## BEGIN Information supplied

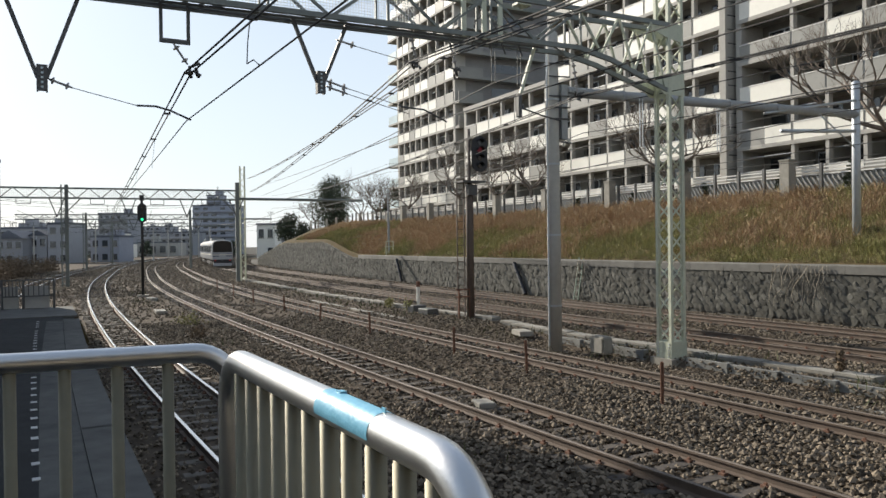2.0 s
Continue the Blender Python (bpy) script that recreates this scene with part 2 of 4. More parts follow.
def make_ground():
    bm = bmesh.new()
    r = 4000
    vs = [bm.verts.new((x, y, -.9)) for x, y in ((-r, -r), (r, -r), (r, r), (-r, r))]
    bm.faces.new(vs)
    tagged(link("ground", bm, M_SUBURB), "grey-brown open ground reaching the horizon", "ground", kind="structure")
    bm = bmesh.new()
    oo = [-40, -14, -8, -4, -2] + [1.2 + .45 * i for i in range(58)] + [27.6]
    grid = []
    for s in steps(-12, 60, .6) + steps(62, FAR, 4):
        row = []
        for o in oo:
            z = BED - .03 + .035 * noise2(s, o, .7) + .02 * noise2(s, o, 3.1)
            if o < 0:
                z -= .1
            z -= ditch(s, o)
            row.append(bm.verts.new(along(s, o, z)))
        grid.append(row)
    for a, b in zip(grid, grid[1:]):
        for i in range(len(oo) - 1):
            bm.faces.new((a[i], a[i + 1], b[i + 1], b[i]))
    tagged(link("track_bed", bm, M_BALLAST, smooth=True), "brown railway ballast bed between the rails", "ballast", kind="structure")


def make_stones():
    rng = np.random.default_rng(4)
    base = np.array([(1, 0, 0), (-1, 0, 0), (0, 1, 0), (0, -1, 0), (0, 0, 1), (0, 0, -1)], float)
    tri = np.array([(0, 2, 4), (2, 1, 4), (1, 3, 4), (3, 0, 4), (2, 0, 5), (1, 2, 5), (3, 1, 5), (0, 3, 5)])
    spots = []
    for n, s0, s1, o0, o1, r0, r1 in ((44000, -3, 14, 4.2, 19, .03, .066), (34000, 14, 34, 4.2, 26.5, .028, .058), (13000, 28, 62, -6, 26.5, .04, .075), (5000, 8, 34, 1.5, 5.5, .028, .05), (16000, 60, 120, -6, 26.5, .05, .10), (9000, 120, 220, -4, 27, .08, .15)):
        s, o, r = rng.uniform(s0, s1, n), rng.uniform(o0, o1, n), rng.uniform(r0, r1, n)
        near = np.zeros(n, bool)
        for c in TRACKS.values():
            near |= np.abs(np.abs(o - c) - GAUGE / 2) < .10
        # the sleepers of the nearer open track lie bare
        bare = (np.abs(o - TRACKS["b"]) < 1.02) & (np.abs((s + 6 + .33) % .66 - .33) < .13) & (s < 30) & (rng.random(n) < .9)
        near |= bare
        spots.append(np.stack([s, o, r], 1)[~near])
    spots = np.concatenate(spots)
    n = len(spots)
    rot = rng.uniform(0, 2 * np.pi, n)
    sc = spots[:, 2][:, None, None] * rng.uniform(.65, 1.3, (n, 6, 1)) * base[None]
    sc[:, :, 2] *= .75
    c, s_ = np.cos(rot)[:, None], np.sin(rot)[:, None]
    v = np.stack([sc[:, :, 0] * c - sc[:, :, 1] * s_, sc[:, :, 0] * s_ + sc[:, :, 1] * c, sc[:, :, 2] + sc[:, :, 0] * rng.uniform(-.4, .4, (n, 1))], 2)
    a = HEAD - spots[:, 0] / RADIUS
    pos = np.stack([CENTRE.x - (RADIUS - spots[:, 1]) * np.cos(a), CENTRE.y - (RADIUS - spots[:, 1]) * np.sin(a), BED + .003 + rng.uniform(-.02, .03, n) + -np.array([ditch(a_, b_) for a_, b_ in spots[:, :2]])], 1)
    v = (v + pos[:, None]).reshape(-1, 3)
    f = (tri[None] + 6 * np.arange(n)[:, None, None]).reshape(-1, 3)
    me = bpy.data.meshes.new("ballast_stones")
    me.from_pydata(v.tolist(), [], f.tolist())
    me.materials.append(M_STONE)
    tagged(new("ballast_stones", me), "loose brown and grey crushed ballast stones", "ballast", kind="stuff")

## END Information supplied

# Exercise requirements
Repeat exactly the lines from the one that contains "Continue the Blender" through the one that contains "railway ballast bed", and only those.

# Response to the task
Continue the Blender Python (bpy) script that recreates this scene with part 2 of 4. More parts follow.
def make_ground():
    bm = bmesh.new()
    r = 4000
    vs = [bm.verts.new((x, y, -.9)) for x, y in ((-r, -r), (r, -r), (r, r), (-r, r))]
    bm.faces.new(vs)
    tagged(link("ground", bm, M_SUBURB), "grey-brown open ground reaching the horizon", "ground", kind="structure")
    bm = bmesh.new()
    oo = [-40, -14, -8, -4, -2] + [1.2 + .45 * i for i in range(58)] + [27.6]
    grid = []
    for s in steps(-12, 60, .6) + steps(62, FAR, 4):
        row = []
        for o in oo:
            z = BED - .03 + .035 * noise2(s, o, .7) + .02 * noise2(s, o, 3.1)
            if o < 0:
                z -= .1
            z -= ditch(s, o)
            row.append(bm.verts.new(along(s, o, z)))
        grid.append(row)
    for a, b in zip(grid, grid[1:]):
        for i in range(len(oo) - 1):
            bm.faces.new((a[i], a[i + 1], b[i + 1], b[i]))
    tagged(link("track_bed", bm, M_BALLAST, smooth=True), "brown railway ballast bed between the rails", "ballast", kind="structure")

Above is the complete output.